WRITTEN PROBLEM: Write out the material exactly, leaving every picture behind.

======== PROVIDED DATA ========

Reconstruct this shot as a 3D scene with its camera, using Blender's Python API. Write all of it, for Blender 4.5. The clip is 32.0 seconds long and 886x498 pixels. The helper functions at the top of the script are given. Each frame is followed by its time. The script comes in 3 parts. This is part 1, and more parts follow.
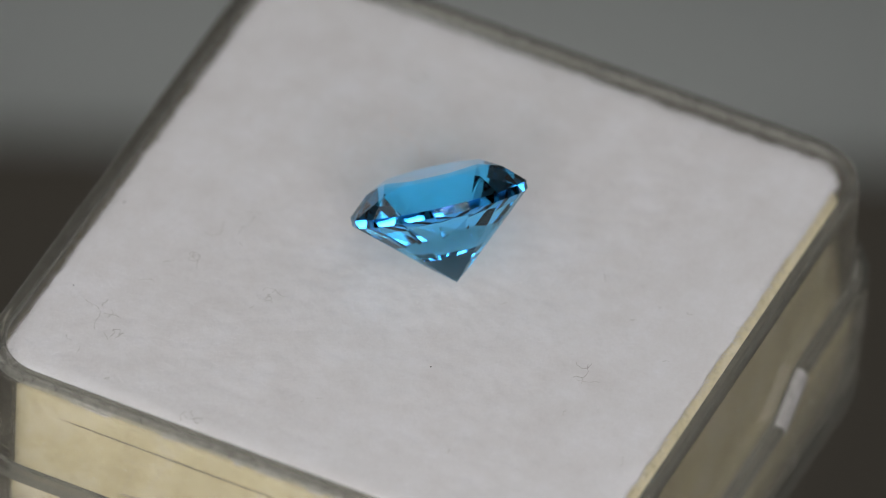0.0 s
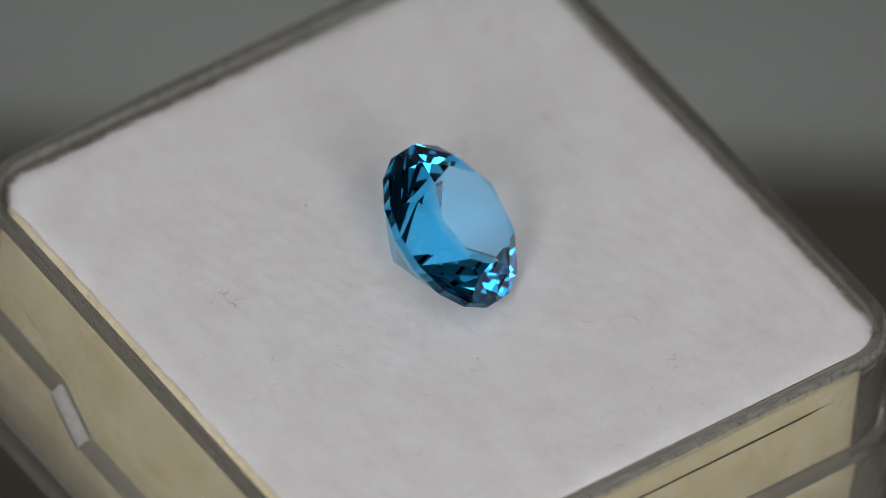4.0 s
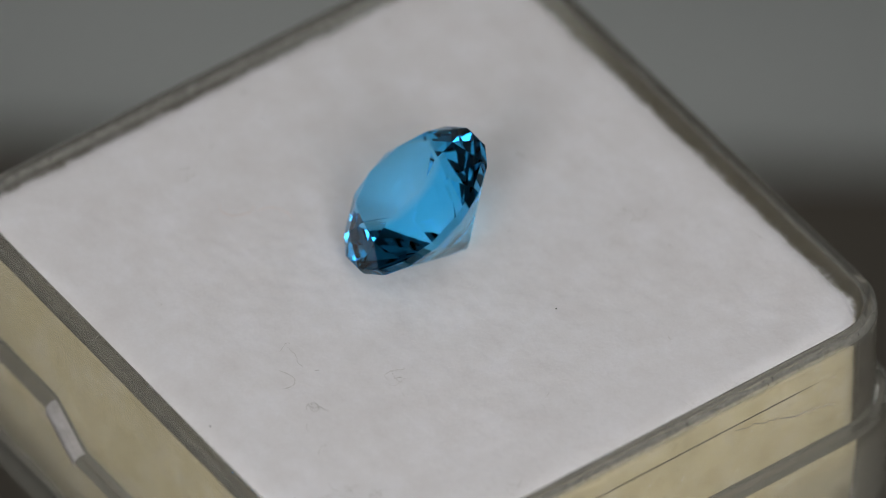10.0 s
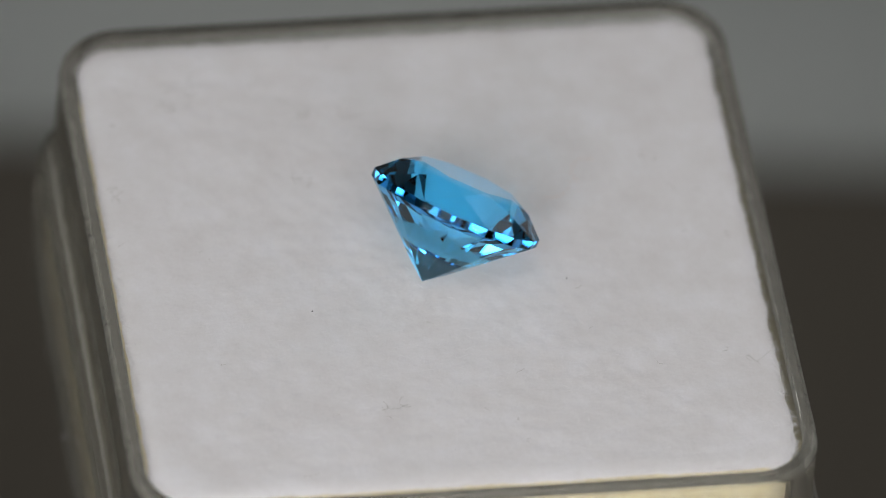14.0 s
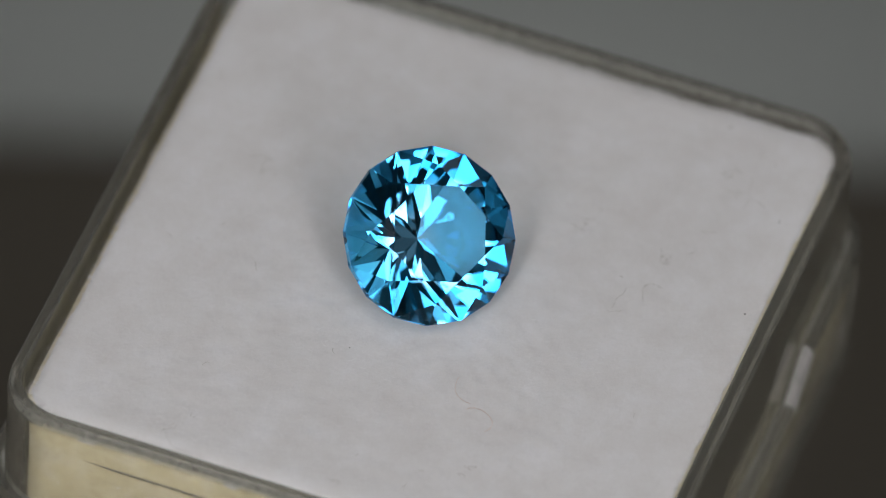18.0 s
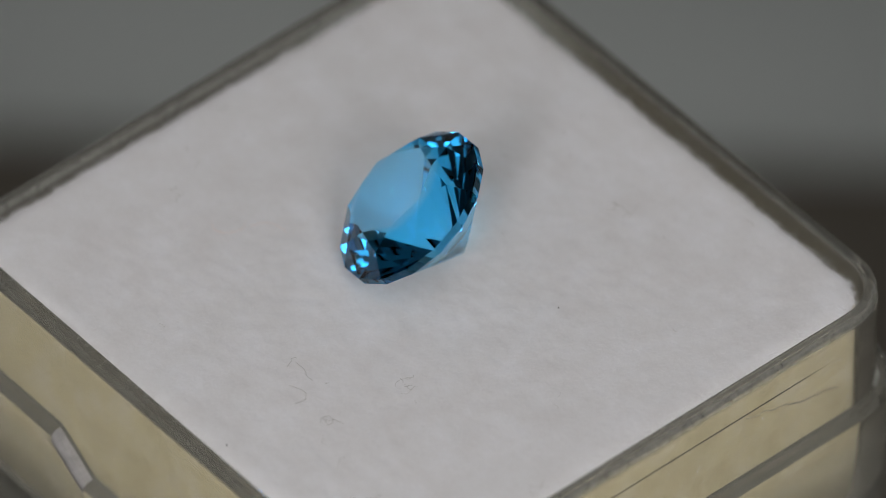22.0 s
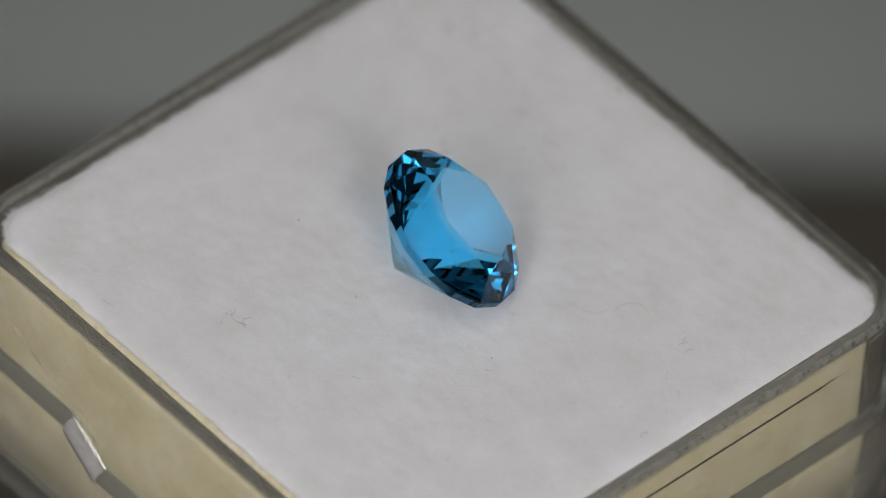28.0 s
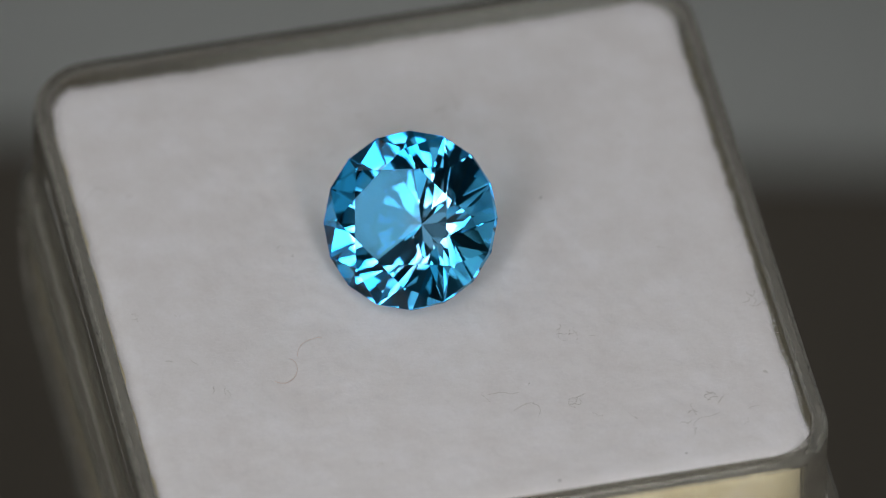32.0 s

========

OUTPUT FOR THIS EXERCISE:
Reconstruct this shot as a 3D scene with its camera, using Blender's Python API. Write all of it, for Blender 4.5. The clip is 32.0 seconds long and 886x498 pixels. The helper functions at the top of the script are given. Each frame is followed by its time. The script comes in 3 parts. This is part 1, and more parts follow.
0.0 s
4.0 s
10.0 s
14.0 s
18.0 s
22.0 s
28.0 s
32.0 s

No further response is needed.